By the end of this year, the total value of production in the industry for 2006 should hit NT$1.28 trillion, up from NT$972 billion last year, according to government figures.

The soaring value is the result of years of government effort to build and nurture the industry in Taiwan, analysts say. Government incentives such as low land rental fees in technology parks, subsidized electricity and water, and reduced taxes have attracted investment dollars from Taiwanese and foreign groups alike.

The massive emphasis on the industry has lifted the island to the top of the LCD panel industry. The island accounts for 50 percent of the world’s LCD panels, the screen part of flat monitors, laptops, LCD-TVs and other devices, according to the Industrial Economics and Knowledge Center, a publicly funded researcher in Taiwan. South Korea is second with a 39 percent share.

The government hopes to attract new investment in flat-display production equipment, and increase LCD industry production to NT$2 trillion by 2015, said Shih Yen-shiang, vice minister of economics, at a celebration ceremony Thursday night.
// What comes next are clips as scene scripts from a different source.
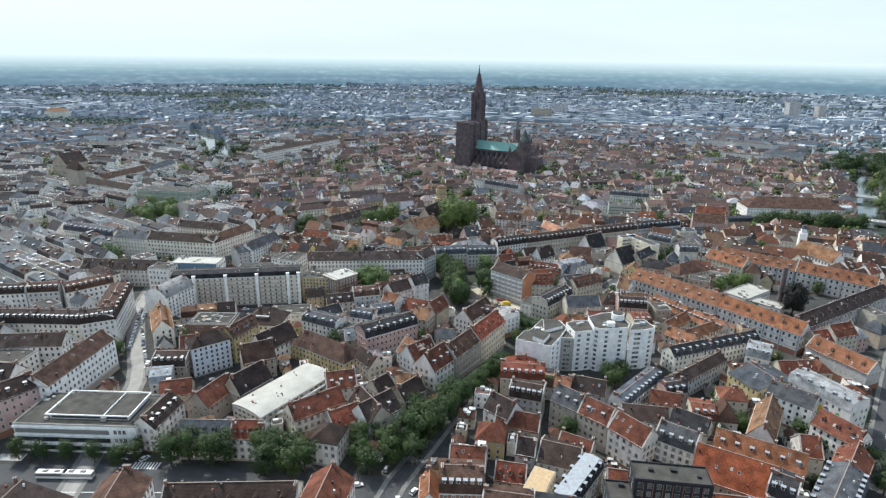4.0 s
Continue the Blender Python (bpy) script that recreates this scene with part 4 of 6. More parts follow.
def office():
    thing = house(-153.8, 241.4, 51.8, 24.0, -1.4, 13.0, "flat", 0, "white", "dark", 1, win="plain", sides="", name="office_building", category="office",
                  label="white modern office block with long dark window bands")
    w, d = 51.8, 24.0
    for k in range(3):
        mb = MB()
        mb.box(-w / 2 + 0.5, w * 0.28, -d / 2 - 0.06, -d / 2 + 0.1, 1.2 + k * 4.0, 3.3 + k * 4.0)
        part("window_band", mb, GLASS, thing)
        mb = MB()
        mb.box(-w / 2 - 0.2, w * 0.29, -d / 2 - 0.5, -d / 2, 3.6 + k * 4.0, 4.5 + k * 4.0)
        part("ledge", mb, WHITE, thing)
        for i in range(3):
            put("window", WINDOWS[("plain", 1.25, 1.9)], thing, pose(w * 0.33 + i * 1.9, -d / 2, 1.5 + k * 4.0))
            put("window", WINDOWS[("plain", 1.25, 1.9)], thing, pose(w / 2, -d / 2 + 2.5 + i * 4, 1.5 + k * 4.0, 0, 0, 90))
    mb = MB()
    mb.box(-w * 0.25, w * 0.40, -d * 0.30, d * 0.42, 13.12, 15.2, 0, 1)
    part("penthouse", mb, [WHITE, GRAVEL], thing)
    mb = MB()
    mb.box(-w * 0.24, w * 0.39, -d * 0.30 - 0.06, -d * 0.30 + 0.1, 13.5, 14.8)
    part("penthouse_glazing", mb, GLASS, thing)
    mb = MB()
    for x0, x1, y0, y1 in ((-0.27, 0.42, -0.34, -0.323), (-0.27, 0.42, 0.433, 0.45), (-0.279, -0.27, -0.34, 0.45), (0.411, 0.42, -0.323, 0.433), (0.2, 0.206, -0.323, 0.433)):
        mb.box(w * x0, w * x1, d * y0, d * y1, 15.3, 15.8)
    part("roof_frame", mb, WHITE, thing, "white roof edge beams")


office()


def corner_block(corners, high, floors, faces, label, wall=WHITE, group="", rim=WHITE, clutter=3, seed=1, category="apartments"):
    """A flat-roofed block on an angled plan, corners counter-clockwise; faces: (edge, groups of windows, windows in a group)."""
    cx, cy = sum(p[0] for p in corners) / len(corners), sum(p[1] for p in corners) / len(corners)
    ring = [(a - cx, b - cy) for a, b in corners]
    inner = [(a * (1 - 0.24 / math.hypot(a, b)), b * (1 - 0.24 / math.hypot(a, b))) for a, b in ring]
    thing = new("apartment_block")
    thing.matrix_world = pose(cx, cy, 0)
    tagged(thing, label, category, group)
    mb = MB()
    mb.hexa([(a, b, -0.5) for a, b in ring], [(a, b, high) for a, b in ring])
    part("wall", mb, wall, thing)
    mb = MB()
    mb.hexa([(a, b, high + 0.004) for a, b in inner], [(a, b, high + 0.15) for a, b in inner])
    part("roof", mb, GRAVEL, thing)
    mb = MB()
    n = len(ring)
    for loop, z in ((ring, 0.004), (ring, 0.5), (inner, 0.5), (inner, 0.004)):
        mb.v.extend((a, b, high + z) for a, b in loop)
    for c in range(4):
        d = (c + 1) % 4
        for i in range(n):
            j = (i + 1) % n
            mb.f.append((c * n + i, c * n + j, d * n + j, d * n + i))
            mb.s.append(0)
    part("parapet", mb, rim, thing)
    rnd = random.Random(seed)
    reach = min(math.hypot(a, b) for a, b in inner) * 0.6
    for i in range(clutter):
        px, py, w, d, h = rnd.uniform(-reach, reach), rnd.uniform(-reach, reach), rnd.uniform(0.5, 1.6), rnd.uniform(0.4, 1.1), rnd.uniform(0.5, 1.5)
        mb = MB()
        mb.box(px - w, px + w, py - d, py + d, high + 0.15, high + 0.15 + h)
        part("roof_unit", mb, rnd.choice((CONCRETE, WHITE, ZINC)), thing)
    sto = (high - 0.8) / floors
    pane = WINDOWS[("plain", 1.6, 1.4)]
    for edge, groups, count in faces:
        (ax, ay), (bx, by) = ring[edge], ring[(edge + 1) % n]
        span, turn = math.hypot(bx - ax, by - ay), math.degrees(math.atan2(by - ay, bx - ax))
        ux, uy = (bx - ax) / span, (by - ay) / span
        for g in range(groups):
            for c in range(count):
                u = span * (g + 0.5) / groups + (c - (count - 1) / 2) * 1.82
                if not 0.9 < u < span - 0.9:
                    continue
                for k in range(floors):
                    put("window", pane, thing, pose(ax + ux * u, ay + uy * u, 0.9 + k * sto, 0, 0, turn))
    claim(cx, cy, max(a for a, _ in ring) - min(a for a, _ in ring), max(b for _, b in ring) - min(b for _, b in ring), 0)
    return thing


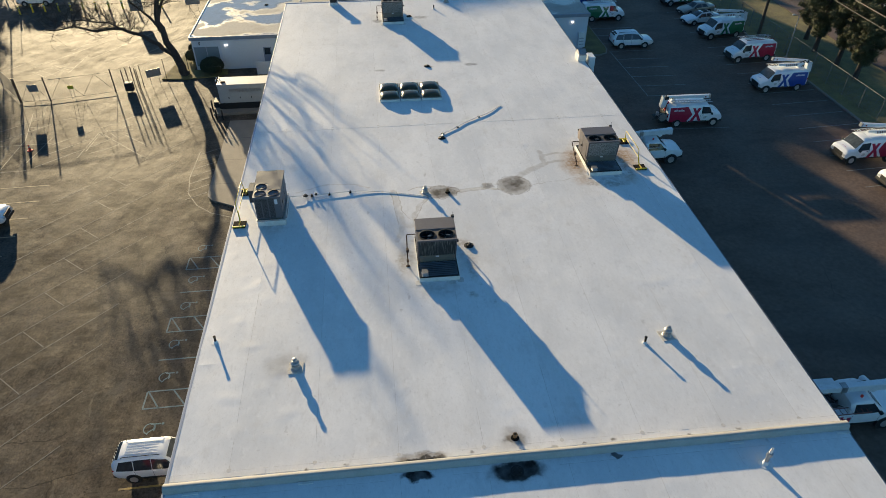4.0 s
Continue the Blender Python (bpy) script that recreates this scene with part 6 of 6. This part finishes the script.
def gate(loc, heading, length, h, label):
    """A framed gate leaf with slanted braces."""
    g = thing("yard_gate", label, "gate", loc, heading)
    for x in (0.0, length):
        part("gate_post", T([(x, 0, 0), (x, 0, h + 0.35)], 0.06, 8), M_BLACK, g)
    for z in (0.15, h):
        part("gate_rail", T([(0, 0, z), (length, 0, z)], 0.022, 6), M_FENCE, g)
    n = max(2, round(length / 1.5))
    for k in range(n):
        x, x2 = length * k / n, length * (k + 1) / n
        za, zb = (0.15, h) if k % 2 == 0 else (h, 0.15)
        part("brace", T([(x, 0, za), (x2, 0, zb)], 0.016, 5), M_FENCE, g)
    wires(0, length, 0.15, h, 0.25, g)
    return g


gate((-24.79, 70.91, G), math.degrees(math.atan2(1.47, 6.14)), 6.3, 2.3, "sliding chain-link yard gate with slanted braces")
gate((-27.76, 70.84, G), 128, 5.6, 2.3, "open chain-link gate leaf")
gate((-27.6, 70.8, G), 2, 2.8, 2.3, "narrow chain-link gate panel beside the sliding gate")


def board(name, label, loc, heading, w, h, z, mat):
    s = thing(name, label, "sign", loc, heading, "yard signs")
    part("panel", B(-w / 2, w / 2, -0.015, 0.015, z, z + h, 0.004), mat, s)
    for x in (-w * 0.3, w * 0.3):
        part("leg", T([(x, 0.03, 0), (x, 0.03, z + h * 0.6)], 0.02, 5), M_GALV, s)
    return s


board("yard_sign", "pale blank sign panel at the fence", (-26.0, 70.72, G), 2, 0.95, 0.75, 1.2, M_GALV)
board("yard_sign", "pale sign panel beside the tree fence", (-14.9, 74.0, G), 28, 1.5, 0.8, 0.95, M_GALV)
board("yard_sign", "small sign with yellow and dark halves on the gate", (-22.6, 71.3, G), 13, 0.55, 0.35, 1.1, M_YELLOW)
board("road_sign", "pale sign board on two posts behind the yard", (-22.3, 96.5, G), 5, 1.7, 1.4, 0.9, M_GALV)
board("road_sign", "pale sign board on posts beside the low wing", (-15.4, 98.5, G), 5, 1.9, 1.4, 0.9, M_GALV)
ss = thing("stop_sign", "red octagonal stop sign on a post", "sign", (-16.4, 100.3, G))
part("post", T([(0, 0, 0), (0, 0, 2.5)], 0.03, 6), M_GALV, ss)
oc = LA([(0.38, -0.01), (0.38, 0.01)], 8)
bmesh.ops.transform(oc, matrix=Matrix.Translation((0, -0.05, 2.3)) @ Matrix.Rotation(radians(90), 4, "X") @ Matrix.Rotation(radians(22.5), 4, "Z"), verts=oc.verts)
part("plate", oc, M_TAIL, ss)
op = thing("gate_operator", "black gate operator box between steel posts", "gate operator", (-17.2, 72.6, G))
part("housing", B(-0.45, 0.35, -0.3, 0.3, 0.1, 1.0, 0.05), M_TRIM, op)
for x, y in ((-0.3, 0.9), (0.1, 1.3), (0.6, 0.9), (0.9, 0.5), (-0.6, 0.4)):
    part("guard_post", T([(x, y, 0), (x, y, 2.2)], 0.05, 8), M_RUST, op)


def bollard(x, y):
    b = thing("bollard", "yellow steel bollard at the road's edge", "bollard", (x, y, G), 0, "yellow bollards")
    part("post", LA([(0.11, 0), (0.11, 1.05), (0.07, 1.12), (0.02, 1.14)], 12), M_YELLOW, b, smooth=40)
    part("reflector", LA([(0.115, 0.85), (0.115, 0.95)], 12, cap=False), M_LABEL, b)
    return b


first_b = bollard(-38.6, 99.5)
for x in (-37.2, -35.6, -33.8, -32.2, -30.6, -28.9, -27.2, -25.4, -23.6, -20.2):
    copy_thing(first_b, pose(x, 100.2 + 0.02 * (x + 38), G))


def cone(x, y, z=G, turn=0, lying=False):
    c = thing("traffic_cone", "orange traffic cone on a square foot", "cone", (x, y, z), turn, "traffic cones")
    if lying:
        c.matrix_basis = pose(x, y, z + 0.2, 85, 0, turn)
    part("foot", B(-0.21, 0.21, -0.21, 0.21, 0.002, 0.045, 0.01), M_ORANGE, c)
    part("cone", LA([(0.14, 0.045), (0.10, 0.28), (0.04, 0.55), (0.03, 0.56)], 16), M_ORANGE, c, smooth=40)
    part("band", LA([(0.094, 0.33), (0.074, 0.43)], 16, cap=False), M_LABEL, c)
    return c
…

The government hopes more production line equipment makers invest in the island, and that local companies start making more display-related machines as well.
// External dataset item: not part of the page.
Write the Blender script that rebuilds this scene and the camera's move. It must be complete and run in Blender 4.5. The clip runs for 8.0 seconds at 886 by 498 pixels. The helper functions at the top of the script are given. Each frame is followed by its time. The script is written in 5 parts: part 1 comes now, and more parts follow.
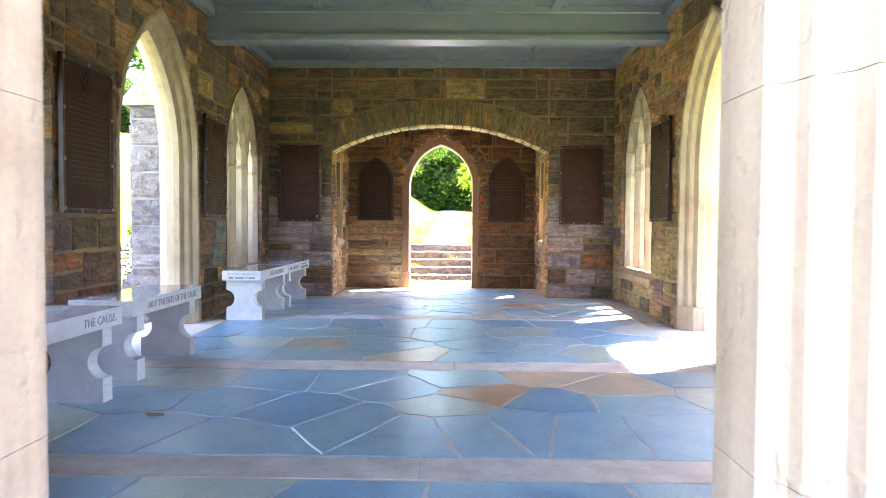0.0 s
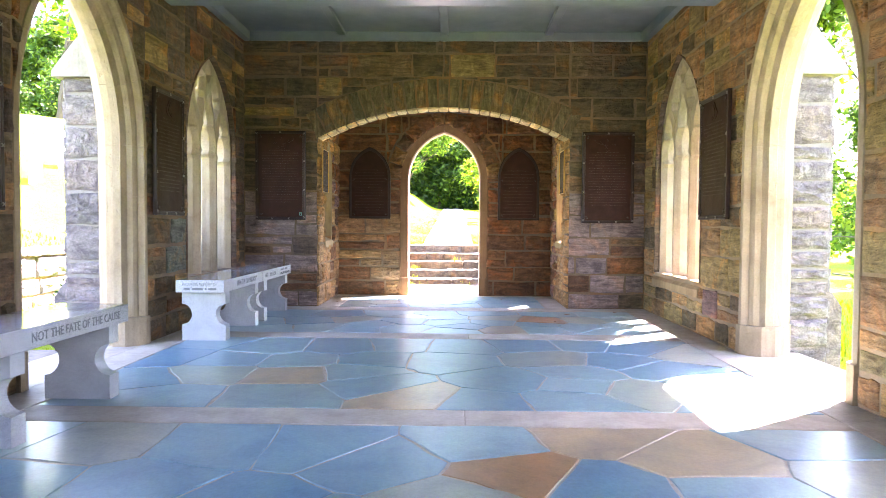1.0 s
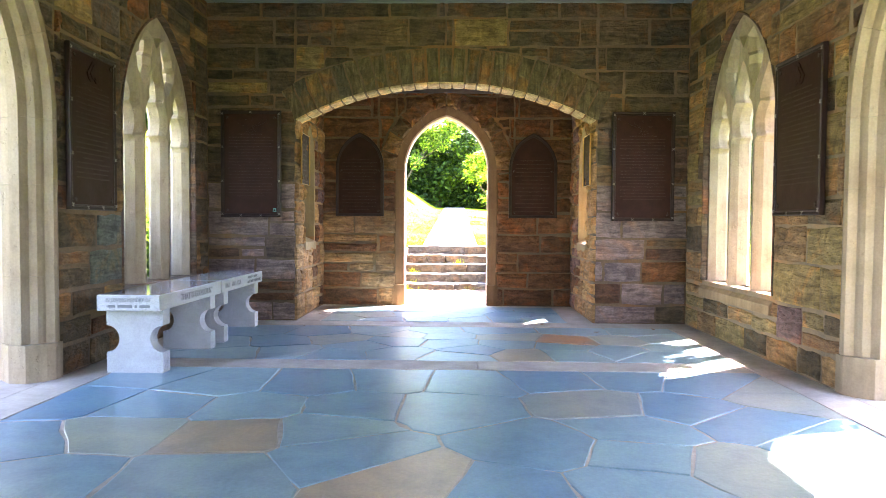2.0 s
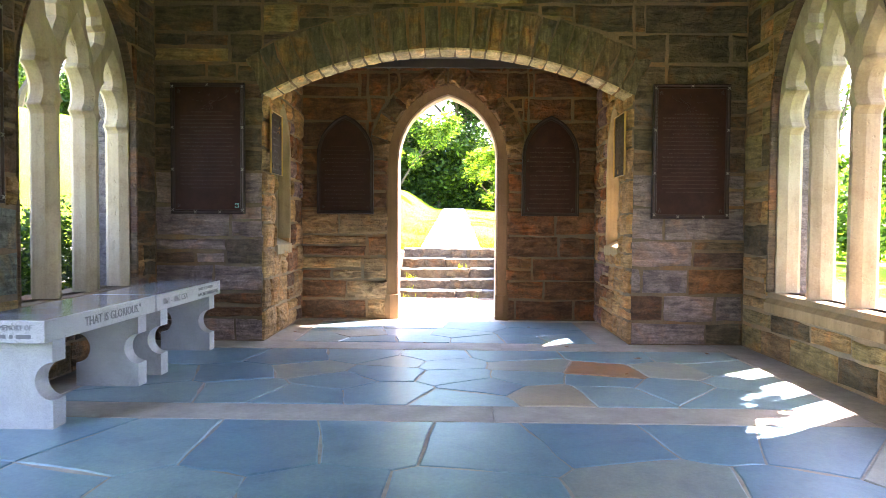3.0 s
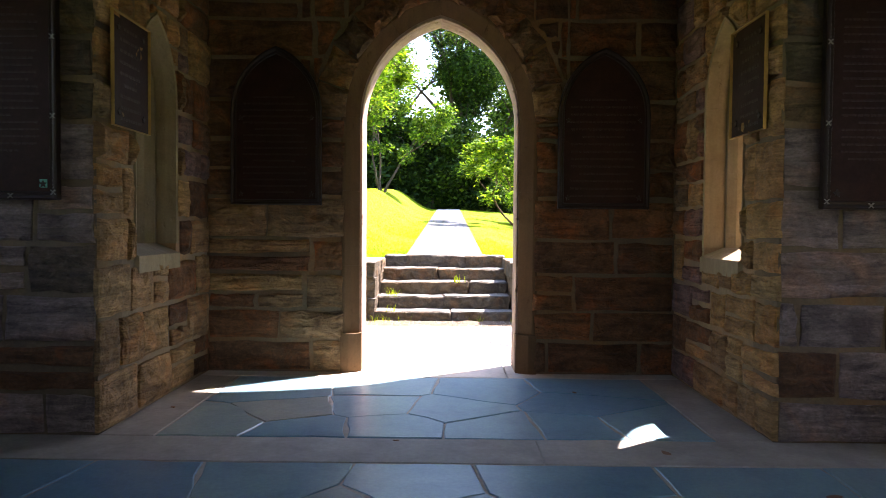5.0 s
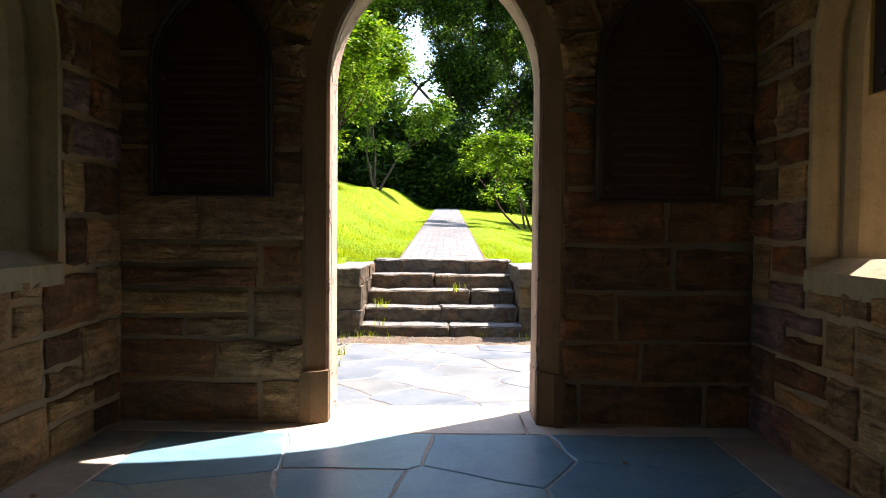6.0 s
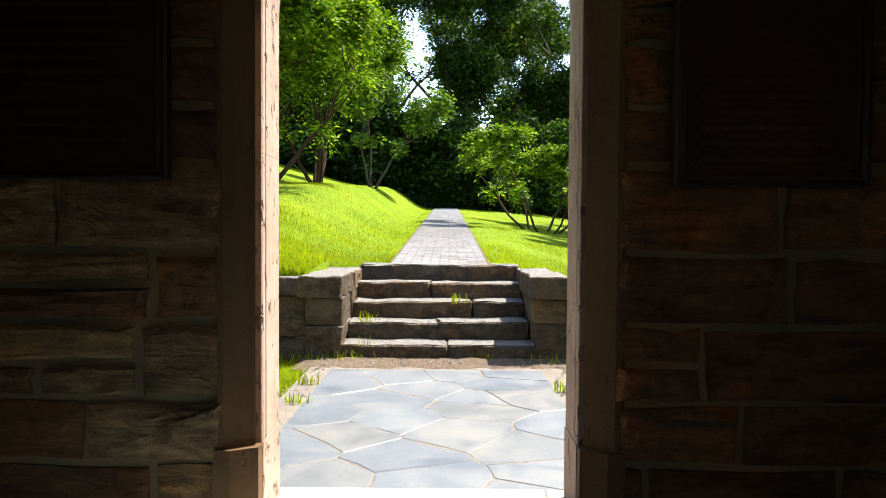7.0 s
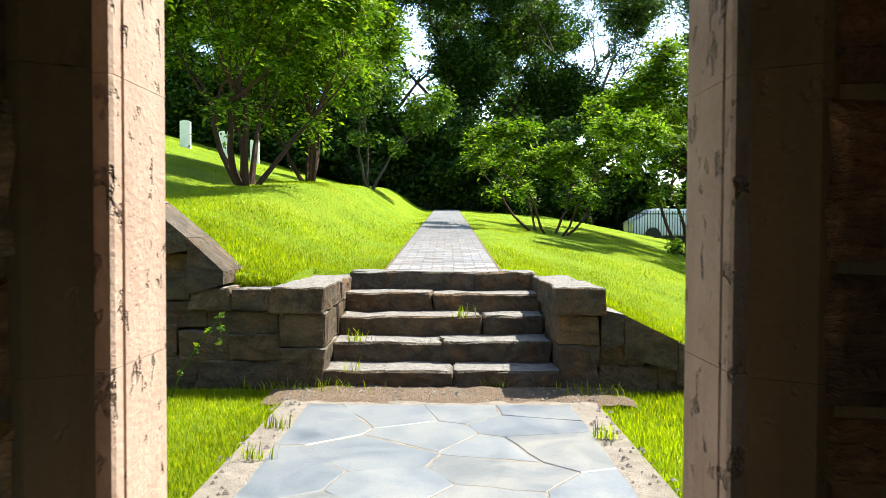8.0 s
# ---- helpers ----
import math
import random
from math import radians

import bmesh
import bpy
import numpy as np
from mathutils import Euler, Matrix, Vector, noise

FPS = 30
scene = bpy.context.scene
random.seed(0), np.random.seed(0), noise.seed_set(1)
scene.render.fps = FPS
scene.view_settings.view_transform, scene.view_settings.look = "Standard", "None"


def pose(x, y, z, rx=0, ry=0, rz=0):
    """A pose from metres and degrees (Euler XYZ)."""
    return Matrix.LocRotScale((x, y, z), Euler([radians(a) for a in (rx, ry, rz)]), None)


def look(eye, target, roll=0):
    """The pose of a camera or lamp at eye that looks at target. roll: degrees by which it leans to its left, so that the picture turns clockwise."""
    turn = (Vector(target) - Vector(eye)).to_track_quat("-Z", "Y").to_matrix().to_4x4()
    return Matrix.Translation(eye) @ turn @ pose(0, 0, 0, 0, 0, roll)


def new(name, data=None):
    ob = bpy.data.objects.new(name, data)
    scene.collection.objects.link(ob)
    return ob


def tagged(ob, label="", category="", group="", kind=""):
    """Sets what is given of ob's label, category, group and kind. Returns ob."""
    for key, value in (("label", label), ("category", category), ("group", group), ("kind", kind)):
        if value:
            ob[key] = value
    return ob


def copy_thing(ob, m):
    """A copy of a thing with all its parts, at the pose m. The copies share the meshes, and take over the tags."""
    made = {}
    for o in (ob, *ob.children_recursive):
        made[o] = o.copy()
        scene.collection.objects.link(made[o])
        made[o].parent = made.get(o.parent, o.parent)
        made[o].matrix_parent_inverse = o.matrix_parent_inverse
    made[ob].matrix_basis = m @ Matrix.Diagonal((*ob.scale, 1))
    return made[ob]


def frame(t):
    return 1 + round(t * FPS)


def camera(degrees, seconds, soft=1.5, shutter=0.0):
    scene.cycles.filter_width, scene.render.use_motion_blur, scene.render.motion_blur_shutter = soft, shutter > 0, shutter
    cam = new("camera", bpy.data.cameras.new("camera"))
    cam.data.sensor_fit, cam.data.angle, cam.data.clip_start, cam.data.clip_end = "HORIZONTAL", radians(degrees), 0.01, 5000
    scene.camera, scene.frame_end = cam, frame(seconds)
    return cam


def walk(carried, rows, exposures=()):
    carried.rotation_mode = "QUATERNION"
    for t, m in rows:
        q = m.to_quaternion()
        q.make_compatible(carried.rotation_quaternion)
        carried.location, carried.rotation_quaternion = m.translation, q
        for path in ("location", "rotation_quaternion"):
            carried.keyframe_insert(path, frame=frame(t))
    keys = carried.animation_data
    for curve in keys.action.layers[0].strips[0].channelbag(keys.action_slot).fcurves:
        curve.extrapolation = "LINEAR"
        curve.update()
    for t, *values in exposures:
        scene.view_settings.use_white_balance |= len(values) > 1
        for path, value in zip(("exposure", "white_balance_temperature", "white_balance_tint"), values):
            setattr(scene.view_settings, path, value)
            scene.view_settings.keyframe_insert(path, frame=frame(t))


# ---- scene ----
cam = camera(66.0, 8.0, 0.5, 0.2)
PATH = [
    (0, (0.211, 0.06, 0.955), (0.178, 2.059, 0.887), 0.4),
    (0.5, (0.198, 0.722, 0.961), (0.162, 2.72, 0.889), 0.4),
    (1, (0.167, 1.321, 0.959), (0.129, 3.319, 0.887), 0.4),
    (1.5, (0.146, 1.965, 0.955), (0.106, 3.963, 0.88), 0.4),
    (3, (0.082, 3.832, 0.92), (0.046, 5.831, 0.852), 0.4),
    (3.5, (0.067, 4.43, 0.91), (0.037, 6.429, 0.842), 0.45),
    (4, (0.079, 5.074, 0.9), (0.052, 7.073, 0.833), 0.4),
    (4.5, (0.067, 5.705, 0.893), (0.044, 7.704, 0.83), 0.4),
    (6, (0.067, 7.406, 0.895), (0.053, 9.405, 0.836), 0.5),
    (6.5, (0.076, 7.94, 0.895), (0.062, 9.94, 0.836), 0.4),
    (7, (0.083, 8.5, 0.894), (0.069, 10.499, 0.836), 0.4),
    (7.5, (0.066, 9.012, 0.886), (0.053, 11.011, 0.832), 0.4),
    (8, (0.042, 9.507, 0.877), (0.029, 11.507, 0.827), 0.25),
]
EXPOSURES = [(0, 5.46, 6500, 32), (1.0, 5.46, 6650, 33), (1.7, 5.36, 6650, 30), (3.0, 5.02, 6650, 26), (3.5, 4.66, 6650, 26), (4.0, 4.12, 6550, 28), (4.5, 3.62, 6450, 26), (6.0, 2.22, 6550, 16), (6.5, 1.95, 6600, 13), (8.0, 1.8, 6500, 5)]
walk(cam, [(t, look(eye, target, roll)) for t, eye, target, roll in PATH], EXPOSURES)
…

In LCD manufacturing equipment alone, market revenue will reach US$11.79 billion this year, according to market researcher DisplaySearch.

The island has been the target of huge investment for flat-panel displays in recent years, NT$900 trillion, according to government estimates. One of the biggest foreign investors has been Corning, the U.S. maker of LCD glass substrates. Late last year, the company completed a US$1.5 billion glass substrate plant in Taichung, Taiwan. It has a similar factory in a technology park near the southern Taiwanese city of Tainan.